Transcribe the listing in full, excluding any pictures.

- **GIVEN DATA**:
^^^^

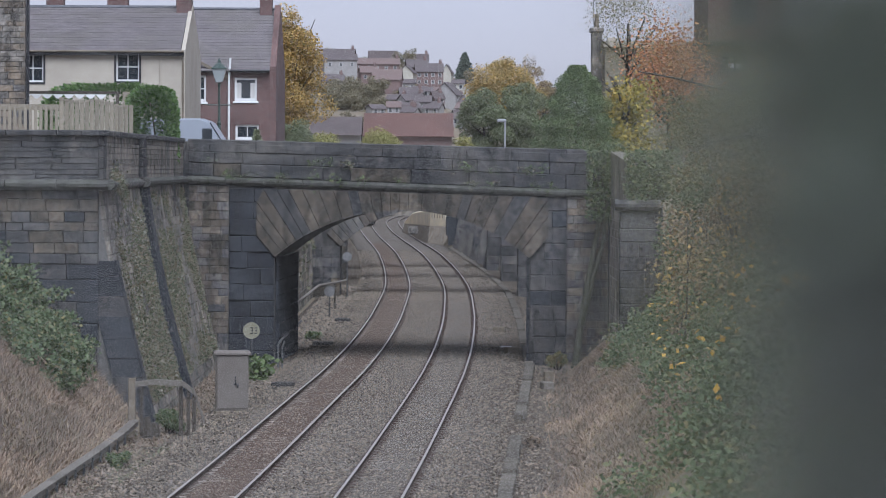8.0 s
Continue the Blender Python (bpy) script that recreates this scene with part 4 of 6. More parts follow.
def build_right_house():
    h = thing("brick_house", "dark red brick house with a bay window behind autumn trees", "house")
    y = 140.0
    w = Geo()
    holes = [(12.4, 13.6, 11.7, 12.5), (13.0, 14.2, 13.9, 15.6)]
    wall_holes(w, 11.1, 15.4, 11.4, 12.75, y, y + 0.3, [holes[0]])
    part("bay_wall", w, BRICK, h)
    part("bay_base", Geo().box(11.1, 15.4, y, y + 0.35, 6.8, 11.4), STONE_STUFF, h, "pale stone base")
    part("bay_roof", Geo().soft_box(10.95, 15.6, y - 0.25, y + 2.2, 12.75, 12.98, 0.04), BLACK, h, "dark flat bay roof")
    u = Geo()
    wall_holes(u, 12.0, 15.4, 12.98, 18, y + 2, y + 2.3, [holes[1]])
    part("wall", u, BRICK, h)
    part("side_wall", Geo().box(12.0, 12.3, y + 2.3, y + 10, 6.8, 18), BRICK, h)
    part("roof", Geo().prism([(11.7, y + 1.7, 18), (15.7, y + 1.7, 18), (15.7, y + 10, 18), (11.7, y + 10, 18)], [(11.7, y + 5.8, 21), (15.7, y + 5.8, 21), (15.7, y + 5.9, 21), (11.7, y + 5.9, 21)]), SLATE_PLAIN, h)
    sash(h, *holes[0], y, 2, 0, paint=POST_GREY)
    sash(h, *holes[1], y + 2, 1, 1, paint=POST_GREY)
    for a in (12.75, 13.1):
        part("window_card", Geo().box(a, a + 0.24, y + 0.13, y + 0.15, 11.78, 12.0), WHITE, h, "small white card standing in the window")
    return h


def build_chimney_house():
    h = thing("stone_house", "old stone house with a tall chimney stack and one pot", "house")
    part("wall", Geo().box(9.15, 14.5, 176, 184, 6.8, 14.0), OLIVE_WALL, h)
    part("roof", Geo().prism([(9.1, 175.8, 14.0), (14.7, 175.8, 14.0), (14.7, 184.3, 14.0), (9.1, 184.3, 14.0)], [(9.1, 179.9, 14.5), (14.7, 179.9, 14.5), (14.7, 180.1, 14.5), (9.1, 180.1, 14.5)]), OLIVE_WALL, h)
    c = part("chimney", Geo().soft_box(8.55, 9.15, 179.4, 180.6, 11, 15.2, 0.03).soft_box(8.45, 9.25, 179.3, 180.7, 15.0, 15.25, 0.03), STONE_STUFF, h)
    part("chimney_pot", Geo().lathe([(0.15, 0), (0.12, 0.7), (0.15, 0.78)], 10, 8.85, 180, 15.25), CONCRETE, c, "pale tall pot")
    part("second_chimney", Geo().soft_box(9.3, 9.8, 177, 178, 13, 14.6, 0.03), RENDER_WALL, h)
    part("aerial", Geo().tube([(8.7, 180, 15), (8.65, 180, 17.5)], 0.02, 5), BLACK, h)
    return h


build_white_house()
build_brick_house()
build_stone_house()
build_right_house()
build_chimney_house()


def build_red_roof():
    b = thing("low_building", "long low building with a plain red tiled roof", "building")
    part("wall", Geo().box(-11.2, 1.6, 462.5, 474, 6.8, 11.6), BRICK_FAR, b)
    part("roof", Geo().prism([(-11.5, 461.6, 11.4), (1.9, 461.6, 11.4), (1.9, 475, 11.4), (-11.5, 475, 11.4)], [(-11.4, 468.2, 14.9), (1.8, 468.2, 14.9), (1.8, 468.4, 14.9), (-11.4, 468.4, 14.9)]), TILE_RED, b, "red tile roof")
    c = thing("low_building", "low building with a grey slate roof", "building")
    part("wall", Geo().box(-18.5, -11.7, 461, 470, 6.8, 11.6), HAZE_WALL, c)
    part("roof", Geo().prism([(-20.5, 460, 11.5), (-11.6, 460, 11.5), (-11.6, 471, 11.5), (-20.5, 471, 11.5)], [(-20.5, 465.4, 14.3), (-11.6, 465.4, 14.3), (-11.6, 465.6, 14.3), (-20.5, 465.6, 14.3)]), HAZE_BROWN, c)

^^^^

- **FINAL ANSWER**:
8.0 s
Continue the Blender Python (bpy) script that recreates this scene with part 4 of 6. More parts follow.
def build_right_house():
    h = thing("brick_house", "dark red brick house with a bay window behind autumn trees", "house")
    y = 140.0
    w = Geo()
    holes = [(12.4, 13.6, 11.7, 12.5), (13.0, 14.2, 13.9, 15.6)]
    wall_holes(w, 11.1, 15.4, 11.4, 12.75, y, y + 0.3, [holes[0]])
    part("bay_wall", w, BRICK, h)
    part("bay_base", Geo().box(11.1, 15.4, y, y + 0.35, 6.8, 11.4), STONE_STUFF, h, "pale stone base")
    part("bay_roof", Geo().soft_box(10.95, 15.6, y - 0.25, y + 2.2, 12.75, 12.98, 0.04), BLACK, h, "dark flat bay roof")
    u = Geo()
    wall_holes(u, 12.0, 15.4, 12.98, 18, y + 2, y + 2.3, [holes[1]])
    part("wall", u, BRICK, h)
    part("side_wall", Geo().box(12.0, 12.3, y + 2.3, y + 10, 6.8, 18), BRICK, h)
    part("roof", Geo().prism([(11.7, y + 1.7, 18), (15.7, y + 1.7, 18), (15.7, y + 10, 18), (11.7, y + 10, 18)], [(11.7, y + 5.8, 21), (15.7, y + 5.8, 21), (15.7, y + 5.9, 21), (11.7, y + 5.9, 21)]), SLATE_PLAIN, h)
    sash(h, *holes[0], y, 2, 0, paint=POST_GREY)
    sash(h, *holes[1], y + 2, 1, 1, paint=POST_GREY)
    for a in (12.75, 13.1):
        part("window_card", Geo().box(a, a + 0.24, y + 0.13, y + 0.15, 11.78, 12.0), WHITE, h, "small white card standing in the window")
    return h


def build_chimney_house():
    h = thing("stone_house", "old stone house with a tall chimney stack and one pot", "house")
    part("wall", Geo().box(9.15, 14.5, 176, 184, 6.8, 14.0), OLIVE_WALL, h)
    part("roof", Geo().prism([(9.1, 175.8, 14.0), (14.7, 175.8, 14.0), (14.7, 184.3, 14.0), (9.1, 184.3, 14.0)], [(9.1, 179.9, 14.5), (14.7, 179.9, 14.5), (14.7, 180.1, 14.5), (9.1, 180.1, 14.5)]), OLIVE_WALL, h)
    c = part("chimney", Geo().soft_box(8.55, 9.15, 179.4, 180.6, 11, 15.2, 0.03).soft_box(8.45, 9.25, 179.3, 180.7, 15.0, 15.25, 0.03), STONE_STUFF, h)
    part("chimney_pot", Geo().lathe([(0.15, 0), (0.12, 0.7), (0.15, 0.78)], 10, 8.85, 180, 15.25), CONCRETE, c, "pale tall pot")
    part("second_chimney", Geo().soft_box(9.3, 9.8, 177, 178, 13, 14.6, 0.03), RENDER_WALL, h)
    part("aerial", Geo().tube([(8.7, 180, 15), (8.65, 180, 17.5)], 0.02, 5), BLACK, h)
    return h


build_white_house()
build_brick_house()
build_stone_house()
build_right_house()
build_chimney_house()


def build_red_roof():
    b = thing("low_building", "long low building with a plain red tiled roof", "building")
    part("wall", Geo().box(-11.2, 1.6, 462.5, 474, 6.8, 11.6), BRICK_FAR, b)
    part("roof", Geo().prism([(-11.5, 461.6, 11.4), (1.9, 461.6, 11.4), (1.9, 475, 11.4), (-11.5, 475, 11.4)], [(-11.4, 468.2, 14.9), (1.8, 468.2, 14.9), (1.8, 468.4, 14.9), (-11.4, 468.4, 14.9)]), TILE_RED, b, "red tile roof")
    c = thing("low_building", "low building with a grey slate roof", "building")
    part("wall", Geo().box(-18.5, -11.7, 461, 470, 6.8, 11.6), HAZE_WALL, c)
    part("roof", Geo().prism([(-20.5, 460, 11.5), (-11.6, 460, 11.5), (-11.6, 471, 11.5), (-20.5, 471, 11.5)], [(-20.5, 465.4, 14.3), (-11.6, 465.4, 14.3), (-11.6, 465.6, 14.3), (-20.5, 465.6, 14.3)]), HAZE_BROWN, c)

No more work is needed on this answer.